• [SUPPLIED DATA]:
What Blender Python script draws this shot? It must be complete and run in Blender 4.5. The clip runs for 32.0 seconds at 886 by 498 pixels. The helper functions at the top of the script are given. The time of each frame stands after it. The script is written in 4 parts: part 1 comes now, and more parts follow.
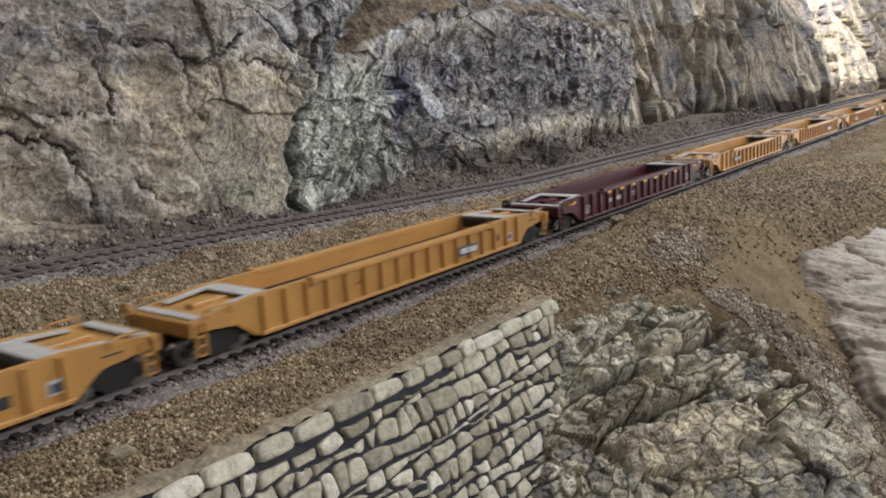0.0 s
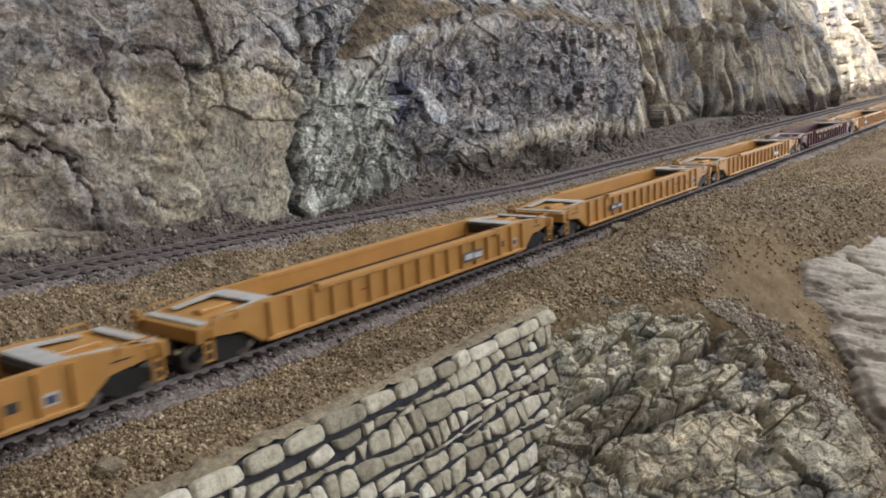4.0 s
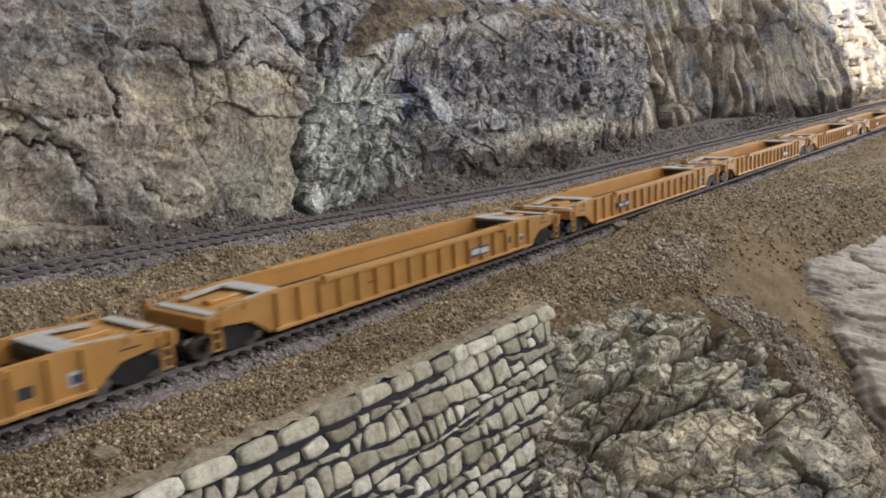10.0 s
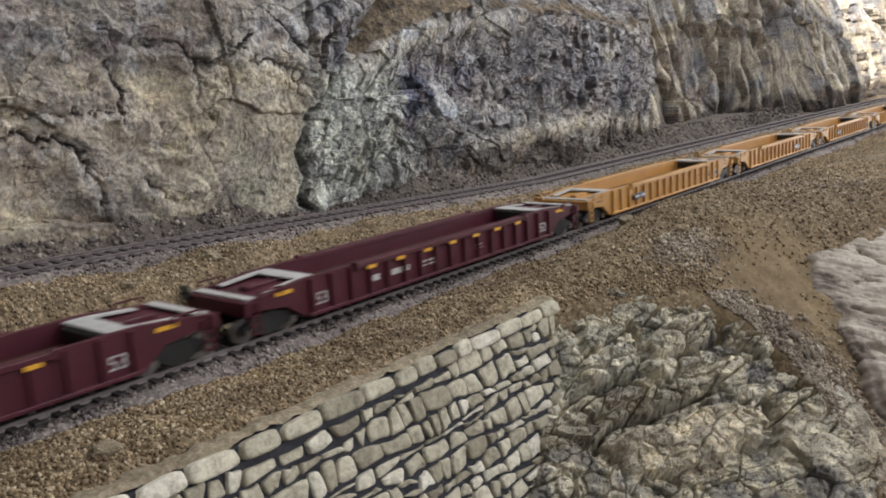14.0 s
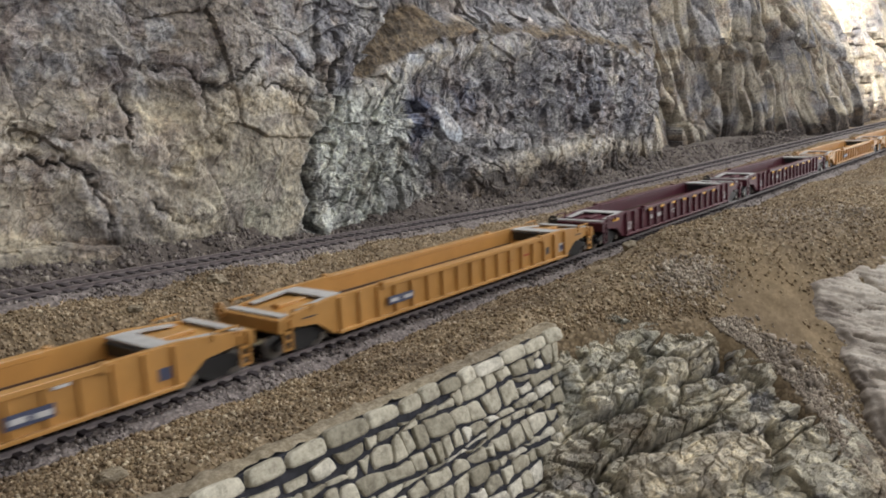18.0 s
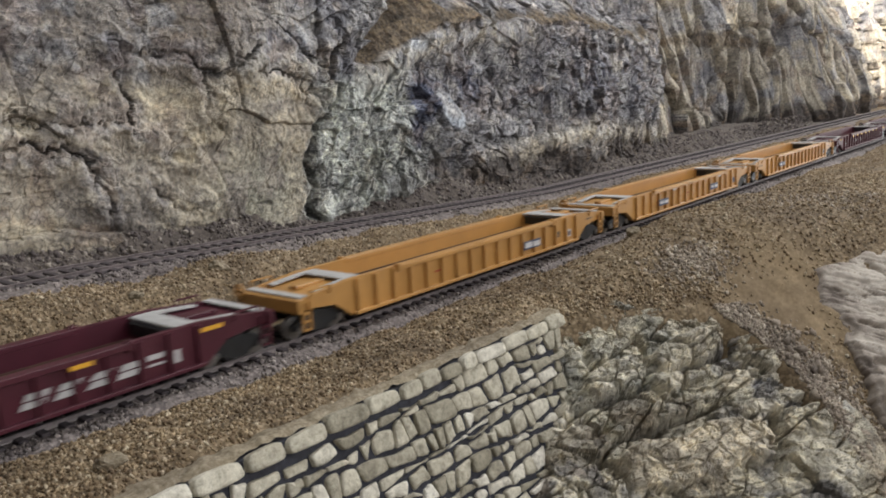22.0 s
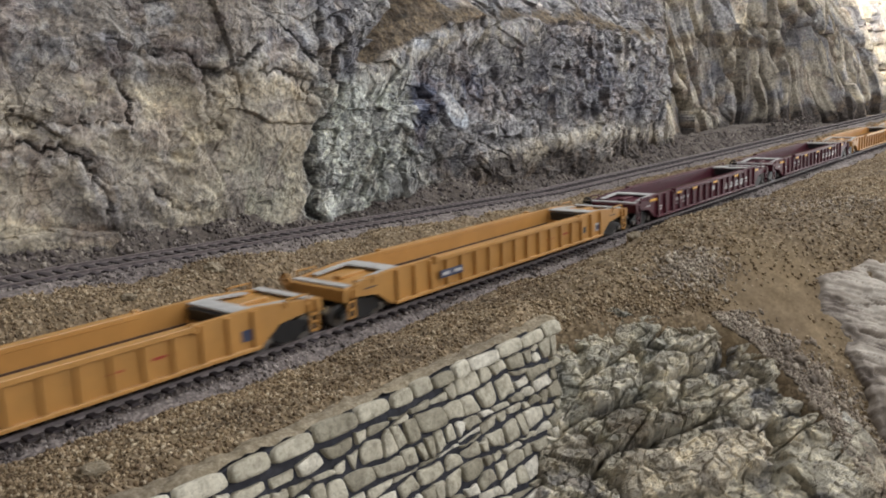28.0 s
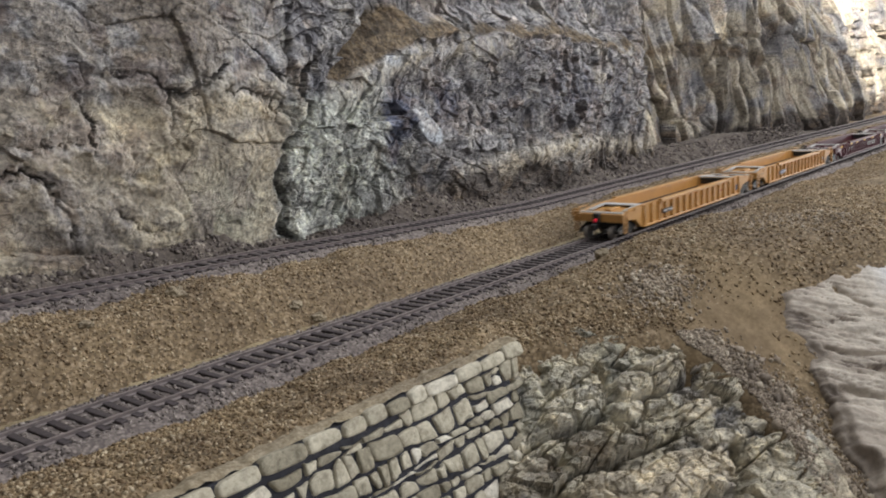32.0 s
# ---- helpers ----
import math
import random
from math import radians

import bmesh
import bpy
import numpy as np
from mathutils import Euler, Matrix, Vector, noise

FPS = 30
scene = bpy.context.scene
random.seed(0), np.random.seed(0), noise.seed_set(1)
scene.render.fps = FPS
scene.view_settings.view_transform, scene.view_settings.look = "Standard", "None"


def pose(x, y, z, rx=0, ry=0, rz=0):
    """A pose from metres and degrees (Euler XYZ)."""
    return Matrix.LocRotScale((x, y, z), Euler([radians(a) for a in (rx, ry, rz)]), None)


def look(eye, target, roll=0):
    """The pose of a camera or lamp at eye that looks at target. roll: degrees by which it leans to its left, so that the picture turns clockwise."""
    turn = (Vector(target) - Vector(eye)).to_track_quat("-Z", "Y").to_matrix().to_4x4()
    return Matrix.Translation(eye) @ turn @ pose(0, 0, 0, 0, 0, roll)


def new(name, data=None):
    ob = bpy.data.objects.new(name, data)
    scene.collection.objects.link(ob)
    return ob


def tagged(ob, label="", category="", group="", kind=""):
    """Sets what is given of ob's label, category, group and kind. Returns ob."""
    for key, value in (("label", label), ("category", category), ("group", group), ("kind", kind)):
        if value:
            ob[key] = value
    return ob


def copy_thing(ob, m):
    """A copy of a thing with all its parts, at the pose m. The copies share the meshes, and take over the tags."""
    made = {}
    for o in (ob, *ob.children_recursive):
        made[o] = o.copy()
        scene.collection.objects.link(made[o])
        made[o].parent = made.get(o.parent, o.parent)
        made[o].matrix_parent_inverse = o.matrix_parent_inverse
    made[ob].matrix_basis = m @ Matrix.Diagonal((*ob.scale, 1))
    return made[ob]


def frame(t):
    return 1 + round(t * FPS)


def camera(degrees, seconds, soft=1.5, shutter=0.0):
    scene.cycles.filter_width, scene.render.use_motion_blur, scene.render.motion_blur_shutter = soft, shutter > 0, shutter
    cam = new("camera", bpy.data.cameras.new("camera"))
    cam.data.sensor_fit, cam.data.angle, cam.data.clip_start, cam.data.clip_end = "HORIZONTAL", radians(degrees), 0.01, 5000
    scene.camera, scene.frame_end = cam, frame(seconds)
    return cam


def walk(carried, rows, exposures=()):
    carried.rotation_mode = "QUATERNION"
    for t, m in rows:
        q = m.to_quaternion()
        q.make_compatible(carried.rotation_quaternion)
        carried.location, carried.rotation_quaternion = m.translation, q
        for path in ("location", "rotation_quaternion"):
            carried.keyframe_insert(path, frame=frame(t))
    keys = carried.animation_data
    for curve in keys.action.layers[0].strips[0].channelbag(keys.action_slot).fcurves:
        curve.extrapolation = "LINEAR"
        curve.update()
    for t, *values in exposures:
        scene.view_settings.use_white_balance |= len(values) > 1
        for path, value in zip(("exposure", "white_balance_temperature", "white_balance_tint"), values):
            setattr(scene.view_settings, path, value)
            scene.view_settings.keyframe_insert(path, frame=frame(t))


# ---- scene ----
cam = camera(55.27, 32.0, soft=1.9, shutter=0.7)
walk(cam, [
    (0, pose(0.1271, -0.2356, 0.0873, 78.666, 3.022, -53.948)),
    (0.5, pose(0.1266, -0.2355, 0.0880, 78.732, 2.836, -53.836)),
    (1, pose(0.1284, -0.2362, 0.0903, 78.826, 2.786, -53.733)),
    (1.5, pose(0.1291, -0.2367, 0.0906, 78.916, 3.126, -53.874)),
    (2, pose(0.1288, -0.2370, 0.0903, 78.876, 3.365, -54.034)),
    (2.5, pose(0.1296, -0.2381, 0.0915, 78.778, 3.358, -53.942)),
    (3, pose(0.1298, -0.2395, 0.0908, 78.743, 3.042, -53.592)),
    (3.5, pose(0.1299, -0.2391, 0.0906, 78.702, 3.059, -53.367)),
    (5.5, pose(0.1324, -0.2409, 0.0885, 78.866, 2.599, -52.980)),
    (6, pose(0.1323, -0.2397, 0.0877, 78.804, 2.946, -52.938)),
    (6.5, pose(0.1308, -0.2402, 0.0872, 78.633, 3.224, -52.986)),
    (7, pose(0.1313, -0.2398, 0.0860, 78.517, 3.131, -53.016)),
    (7.5, pose(0.1319, -0.2402, 0.0874, 78.616, 2.765, -52.835)),
    (8, pose(0.1327, -0.2411, 0.0880, 78.789, 2.663, -52.612)),
    (8.5, pose(0.1315, -0.2404, 0.0871, 78.908, 2.896, -52.575)),
    (9, pose(0.1295, -0.2399, 0.0862, 78.824, 3.125, -52.572)),
    (9.5, pose(0.1307, -0.2413, 0.0867, 78.805, 3.023, -52.647)),
    (10, pose(0.1324, -0.2430, 0.0879, 78.893, 2.761, -52.488)),
    (10.5, pose(0.1339, -0.2419, 0.0870, 78.805, 3.055, -52.491)),
    (11, pose(0.1307, -0.2404, 0.0856, 78.734, 3.389, -52.595)),
    (11.5, pose(0.1298, -0.2410, 0.0868, 78.701, 3.462, -52.549)),
    (12, pose(0.1314, -0.2430, 0.0875, 78.860, 3.243, -52.432)),
    (12.5, pose(0.1334, -0.2438, 0.0885, 78.967, 3.166, -52.396)),
    (13, pose(0.1316, -0.2425, 0.0872, 78.889, 3.243, -52.398)),
    (13.5, pose(0.1327, -0.2424, 0.0874, 78.814, 3.264, -52.244)),
    (14, pose(0.1334, -0.2437, 0.0866, 78.760, 3.115, -52.067)),
    (14.5, pose(0.1357, -0.2433, 0.0872, 78.831, 3.175, -51.926)),
    (16.5, pose(0.1333, -0.2437, 0.0880, 79.612, 2.711, -52.040)),
    (17, pose(0.1328, -0.2448, 0.0900, 79.841, 2.904, -51.993)),
    (17.5, pose(0.1317, -0.2442, 0.0894, 79.903, 2.936, -51.853)),
    (18, pose(0.1319, -0.2447, 0.0901, 80.005, 2.769, -51.754)),
    (18.5, pose(0.1329, -0.2474, 0.0908, 79.844, 2.635, -51.506)),
    (19, pose(0.1352, -0.2467, 0.0918, 79.589, 2.770, -51.376)),
    (19.5, pose(0.1339, -0.2449, 0.0898, 79.404, 2.995, -51.441)),
    (20, pose(0.1326, -0.2434, 0.0894, 79.305, 3.013, -51.403)),
    (20.5, pose(0.1339, -0.2455, 0.0897, 79.332, 2.705, -51.333)),
    (21, pose(0.1379, -0.2464, 0.0898, 79.397, 2.534, -51.261)),
    (21.5, pose(0.1360, -0.2451, 0.0885, 79.326, 2.824, -51.362)),
    (22, pose(0.1337, -0.2447, 0.0887, 79.247, 2.915, -51.435)),
    (22.5, pose(0.1348, -0.2462, 0.0895, 79.269, 2.571, -51.367)),
    (23, pose(0.1354, -0.2465, 0.0907, 79.323, 2.236, -51.142)),
    (23.5, pose(0.1366, -0.2455, 0.0915, 79.424, 2.443, -51.217)),
    (24, pose(0.1351, -0.2445, 0.0897, 79.369, 2.482, -51.368)),
    (24.5, pose(0.1351, -0.2451, 0.0897, 79.304, 2.288, -51.335)),
    (25, pose(0.1363, -0.2465, 0.0914, 79.419, 1.924, -51.135)),
    (25.5, pose(0.1378, -0.2455, 0.0928, 79.507, 1.886, -50.978)),
    (27.5, pose(0.1421, -0.2476, 0.0907, 79.090, 2.091, -50.518)),
    (28, pose(0.1398, -0.2463, 0.0912, 79.005, 2.427, -50.754)),
    (28.5, pose(0.1422, -0.2484, 0.0921, 79.046, 2.559, -51.197)),
    (29, pose(0.1435, -0.2503, 0.0930, 79.134, 2.413, -51.444)),
    (29.5, pose(0.1462, -0.2511, 0.0947, 79.293, 2.222, -51.478)),
    (30, pose(0.1493, -0.2525, 0.0940, 79.314, 2.374, -51.757)),
    (30.5, pose(0.1472, -0.2520, 0.0935, 79.289, 2.505, -51.965)),
    (31, pose(0.1496, -0.2539, 0.0944, 79.370, 2.697, -52.104)),
    (31.5, pose(0.1498, -0.2543, 0.0954, 79.462, 2.716, -52.125)),
    (32, pose(0.1498, -0.2544, 0.0958, 79.498, 3.011, -51.346)),
], exposures=[(0, 0.0), (32, 0.0)])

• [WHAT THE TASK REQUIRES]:
Of the lines in the data, how many contain the word "location"? Provide the number and nothing further.

• [TASK RESULT]:
2